## PROBLEM TO SOLVE
Retype, exactly as written, every line from the one containing "# ---- helpers" down to the one containing "turn = (Vector(target)", including both, and nothing else.

[START OF DATA SHOWN]

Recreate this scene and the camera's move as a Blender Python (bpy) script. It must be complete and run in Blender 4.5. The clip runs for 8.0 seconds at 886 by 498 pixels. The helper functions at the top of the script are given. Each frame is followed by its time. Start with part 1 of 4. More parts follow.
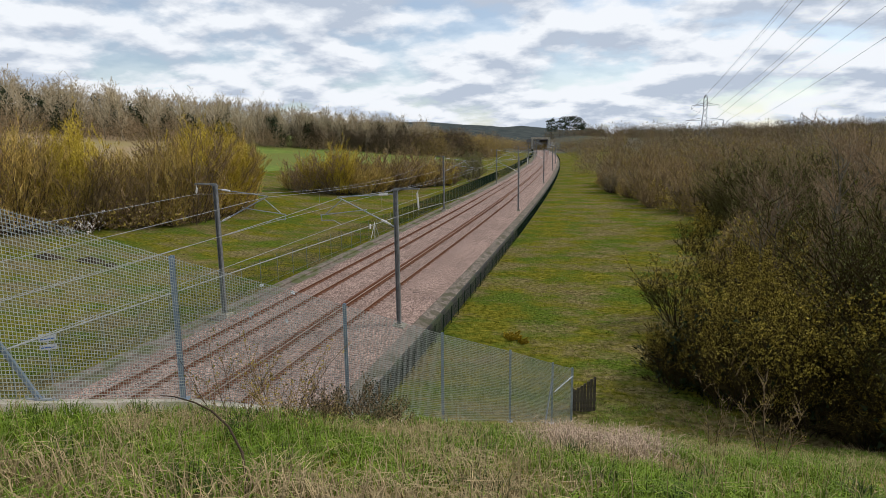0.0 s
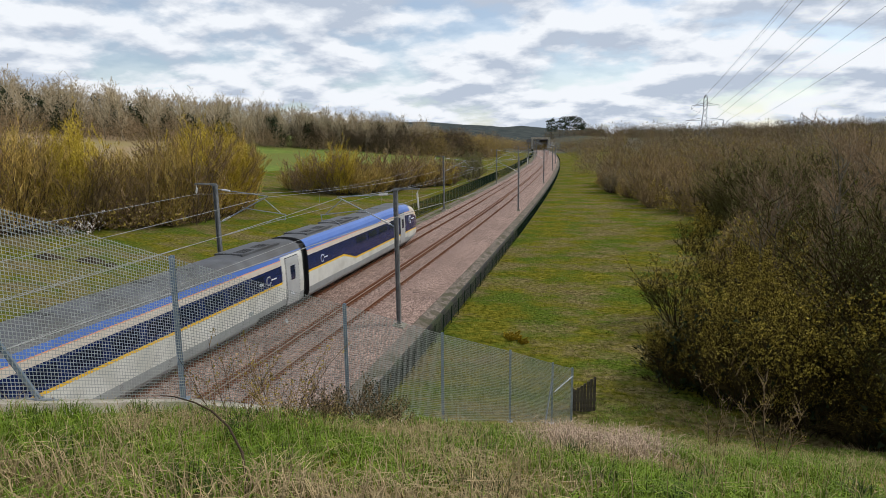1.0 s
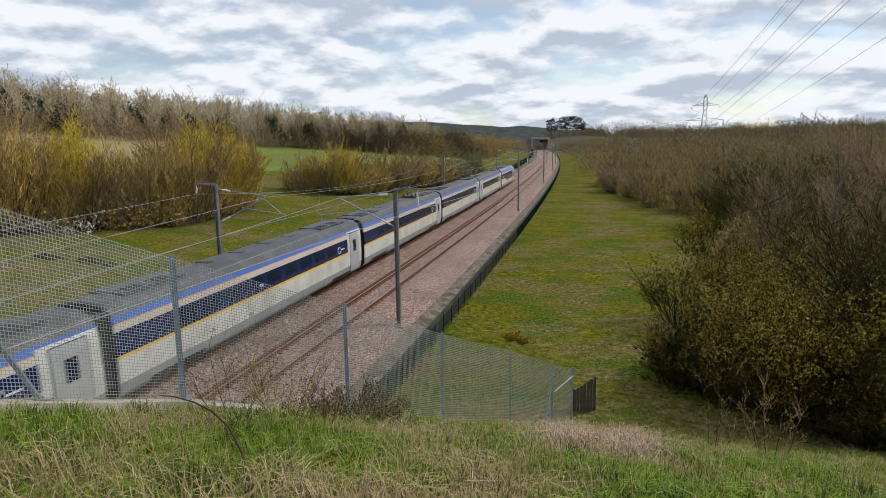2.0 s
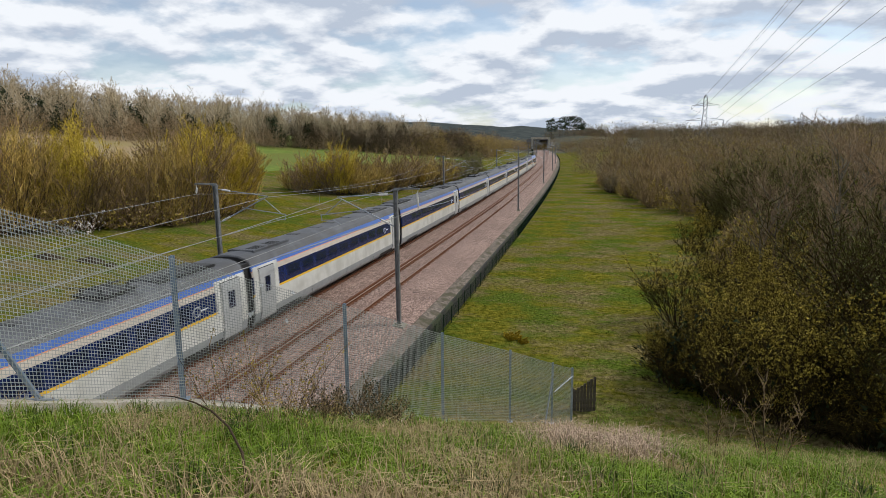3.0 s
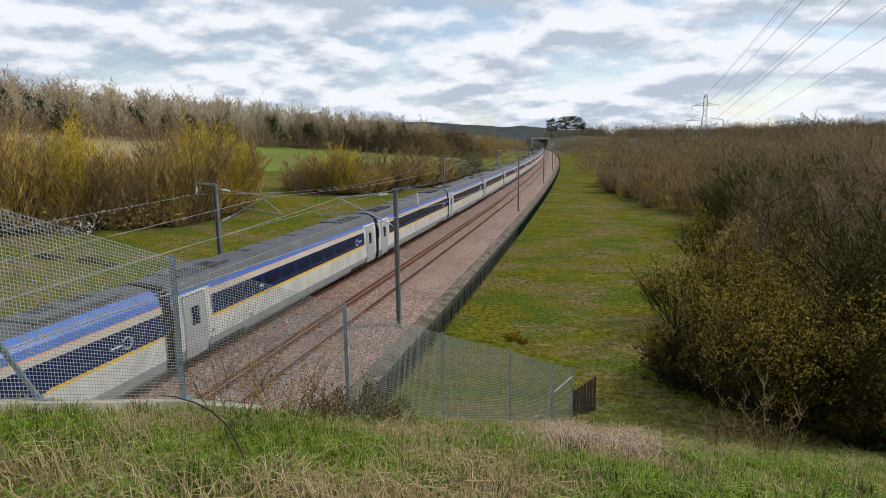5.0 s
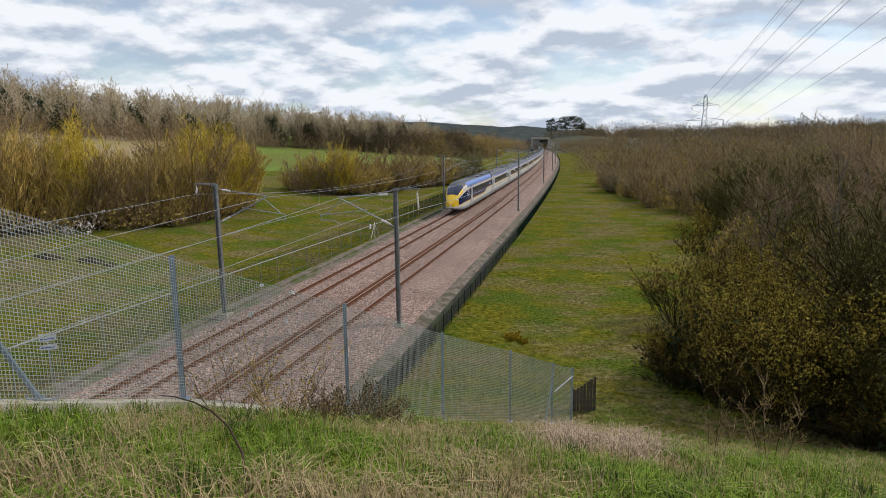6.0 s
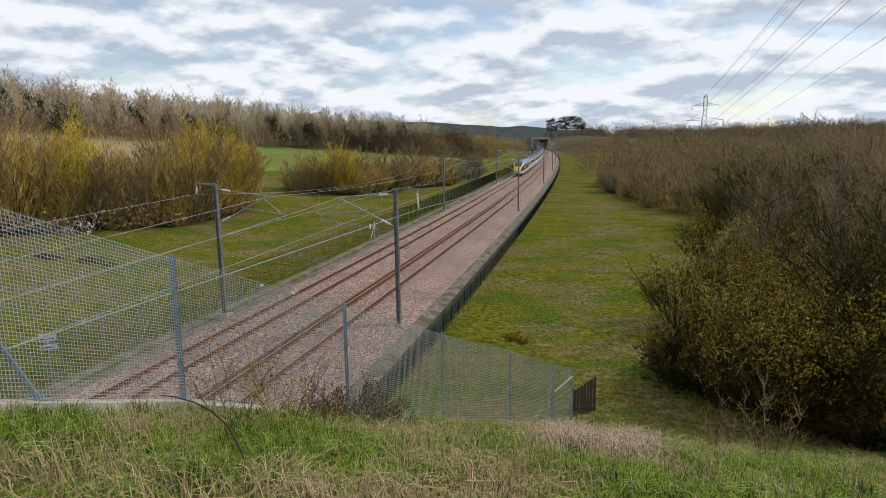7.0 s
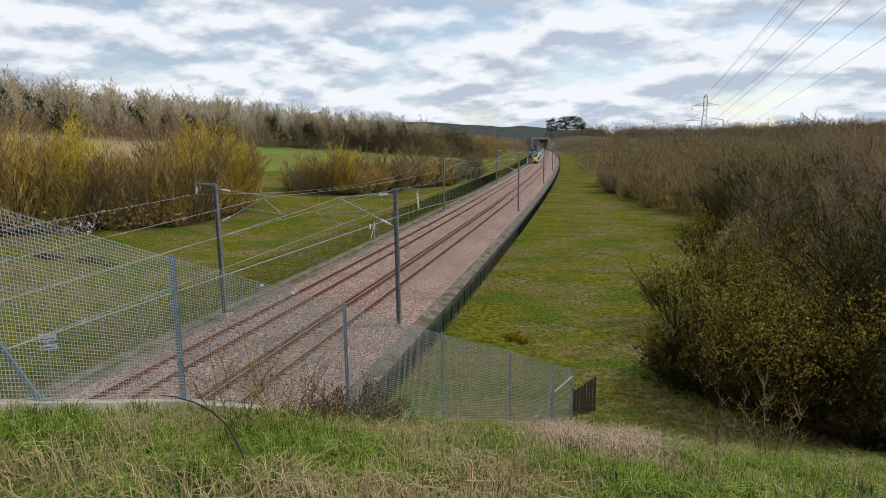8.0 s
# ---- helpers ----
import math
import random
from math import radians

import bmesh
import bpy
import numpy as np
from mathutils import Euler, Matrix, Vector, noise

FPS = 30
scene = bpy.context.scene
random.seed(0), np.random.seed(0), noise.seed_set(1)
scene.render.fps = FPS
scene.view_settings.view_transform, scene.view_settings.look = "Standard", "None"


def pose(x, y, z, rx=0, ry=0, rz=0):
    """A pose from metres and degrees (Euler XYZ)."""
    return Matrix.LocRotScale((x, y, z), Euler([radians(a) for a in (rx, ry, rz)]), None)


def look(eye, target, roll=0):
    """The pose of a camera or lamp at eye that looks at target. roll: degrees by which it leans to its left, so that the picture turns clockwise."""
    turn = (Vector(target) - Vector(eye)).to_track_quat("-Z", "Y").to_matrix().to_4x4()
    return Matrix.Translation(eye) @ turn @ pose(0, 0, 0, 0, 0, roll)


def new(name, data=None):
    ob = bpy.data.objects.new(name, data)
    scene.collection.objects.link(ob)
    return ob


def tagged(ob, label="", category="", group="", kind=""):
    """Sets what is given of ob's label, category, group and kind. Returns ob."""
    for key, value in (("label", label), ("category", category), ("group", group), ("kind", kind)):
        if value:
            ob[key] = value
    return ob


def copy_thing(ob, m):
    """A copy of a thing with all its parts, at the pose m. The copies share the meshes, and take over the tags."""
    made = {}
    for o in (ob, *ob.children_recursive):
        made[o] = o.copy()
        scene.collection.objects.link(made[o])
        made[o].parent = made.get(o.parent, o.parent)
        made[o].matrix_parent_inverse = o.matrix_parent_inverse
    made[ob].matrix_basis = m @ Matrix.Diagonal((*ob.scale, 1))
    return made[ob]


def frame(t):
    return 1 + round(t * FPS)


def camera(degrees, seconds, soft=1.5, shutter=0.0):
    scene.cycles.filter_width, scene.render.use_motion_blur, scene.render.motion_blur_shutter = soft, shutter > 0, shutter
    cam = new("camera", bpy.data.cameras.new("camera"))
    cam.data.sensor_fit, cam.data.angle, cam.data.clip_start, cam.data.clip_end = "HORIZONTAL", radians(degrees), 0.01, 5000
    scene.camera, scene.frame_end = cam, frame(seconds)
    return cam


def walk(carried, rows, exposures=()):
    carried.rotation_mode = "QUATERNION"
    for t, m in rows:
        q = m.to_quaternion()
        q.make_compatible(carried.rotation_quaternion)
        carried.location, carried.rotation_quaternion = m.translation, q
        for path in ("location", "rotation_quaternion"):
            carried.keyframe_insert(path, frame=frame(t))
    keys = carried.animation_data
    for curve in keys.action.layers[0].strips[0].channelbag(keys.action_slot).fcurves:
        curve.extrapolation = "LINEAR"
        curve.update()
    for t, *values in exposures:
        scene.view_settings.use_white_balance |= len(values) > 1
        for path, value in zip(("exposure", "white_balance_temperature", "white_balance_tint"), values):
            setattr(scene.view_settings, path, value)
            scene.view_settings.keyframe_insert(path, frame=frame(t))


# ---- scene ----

[END OF DATA SHOWN]

## PROBLEM SOLUTION
# ---- helpers ----
import math
import random
from math import radians

import bmesh
import bpy
import numpy as np
from mathutils import Euler, Matrix, Vector, noise

FPS = 30
scene = bpy.context.scene
random.seed(0), np.random.seed(0), noise.seed_set(1)
scene.render.fps = FPS
scene.view_settings.view_transform, scene.view_settings.look = "Standard", "None"


def pose(x, y, z, rx=0, ry=0, rz=0):
    """A pose from metres and degrees (Euler XYZ)."""
    return Matrix.LocRotScale((x, y, z), Euler([radians(a) for a in (rx, ry, rz)]), None)


def look(eye, target, roll=0):
    """The pose of a camera or lamp at eye that looks at target. roll: degrees by which it leans to its left, so that the picture turns clockwise."""
    turn = (Vector(target) - Vector(eye)).to_track_quat("-Z", "Y").to_matrix().to_4x4()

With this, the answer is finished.